Inspiring a new generation of nanoscientists with a mobile laboratory
Nanotechnology is a growing field that is expected to double in size—in terms of jobs and the number of commercial products—over the next three years.1 A typical high school graduate, however, has no notion of what nanotechnology is, how it is useful, or how they might pursue a career in this field. An even more startling fact is that most high school students have little or no understanding of the nanoscale, and how it differs from microscopic or macroscopic scales. Furthermore, many inner-city schools do not have science laboratories with functioning light microscopes, let alone electron microscopes capable of nanoscale imaging. This situation is leaving vast swaths of the US population uninspired, underprepared, and chronically underrepresented in science and technology occupations.
In efforts to combat this problem, several recent initiatives have been introduced. For example, as part of Hitachi's Learning Labs program, tabletop scanning electron microscopes are being delivered to educational institutions across the United States.2 However, a clearly articulated set of best practices—for introducing the scanning electron microscope (SEM) or the nanoscale to grade-school students—has not yet been created.
To address this issue, we are currently employing a team of trained research scientists to investigate how electron microscopy can be used most effectively in grade-school classrooms.3 We conduct this work on board the BioBus,4 which is a state-of-the-art mobile laboratory run by a team of trained research scientists (see Figure 1). The BioBus is based in New York City and spends every day parked outside a K–12 (i.e., kindergarten to 12th grade) school. Over the course of a day, six classes (of up to 30 students per class) visit the BioBus. All the students who board the BioBus are given a hands-on experience with research-grade microscopes. In addition, all of our lesson plans are developed according to the principles of inquiry-based learning. We find that the students leave with a heightened interest in science. Current thinking in the field of science education categorizes inquiry into four levels, i.e., limited, guided, structured, and open.5, 6 We strive, therefore, to guide students through these different levels of inquiry.
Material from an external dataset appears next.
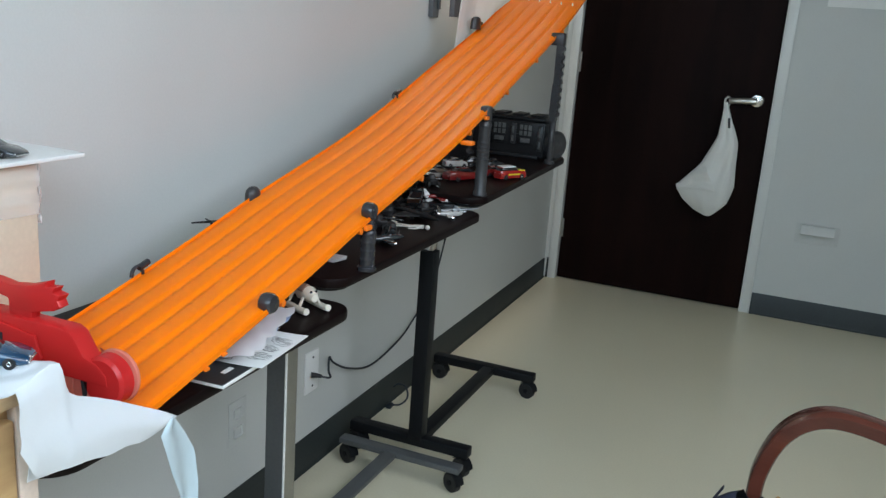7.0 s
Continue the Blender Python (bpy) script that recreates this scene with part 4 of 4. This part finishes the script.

In this way, their science learning experience mimics and prepares them for actual research environments. Our goal is to place our students on research and teaching internships at the BioBase (our community science laboratory) or at academic and industry research institutions.
On the BioBus, we inspire students to participate in the various forms of inquiry-based learning by introducing them to Daphnia (a genus of common freshwater crustaceans). Daphnia are only a few millimeters in length and are therefore barely visible with the naked eye. During a typical 45-minute BioBus lesson, however, we show students how to use a stereomicroscope to observe an entire Daphnia body (i.e., limited inquiry). We then prompt the students with a question about the anatomy or behavior of Daphnia. We allow them to use the microscopes as they try to answer this question (i.e., guided/structured inquiry). More often than not, the high-resolution images of Daphnia are so startling to the students that they are provoked to ask their own questions. When this happens, we encourage the students to answer the questions using methods that they devise themselves (i.e., open inquiry).
After we have introduced Daphnia (and the processes of inquiry) to the students with the use of light microscopes, we give them the opportunity to explore the physiology of the organism with our onboard Hitachi TM3030 tabletop SEM. We demonstrate how to operate the SEM so that the Daphnia can be magnified even further. We also show them how to measure the structures that they observe (limited inquiry). The students are then able to select a region of the animal in which they are interested. They can increase the magnification, as required, until they reveal new structures that had previously been invisible (guided/structured inquiry).
Ideally, the BioBus experience acts as a catalyst for new questions that the students can then answer on their own (open inquiry). Indeed, in many cases, the products of our students' inquiries become the subject of inquiry for future students. For example, our library of SEM Daphnia samples was prepared by two students (aged 10 and 15) who participate in a weekly after-school program at the BioBase. The concept of this image library was conceived by the two students after they had been introduced to Daphnia and the SEM via other experiments (i.e., limited inquiry leading to open inquiry). To prepare the Daphnia for imaging, the students performed serial dilutions of the samples in ethanol. They then took the samples to Columbia University where they watched (and participated) in critical point drying and sputter coating processes. They were also able to learn the theory behind these techniques throughout the work (see Figure 2). Once the prepared samples were ready, the students decided to focus on the primary antennae of the Daphnia for further imaging and description (see Figure 3).
Through the BioBus program, we are currently studying how electron microscopy can be used effectively for educational purposes in grade-school classrooms. At present, about 8000 students per year have the chance to use the SEM on board our mobile science laboratory. We believe that our model of using an SEM in K–12 classrooms can—and should—be widely applied. For all these grades, we think that an SEM experience is most powerful when the instrument is used in conjunction with light microscopy and inquiry-based learning. We are continuing to develop our SEM curriculum as part of a collaboration with the Materials Science and Engineering Center at New York University. The goal of this collaboration is to engage students with cutting-edge materials science experiments and researchers. We believe that by introducing students to the world of the nanoscale (by way of the microscale), and by following the best practices of inquiry-based science pedagogy, we will be able to inspire the next generation of nanoscientists.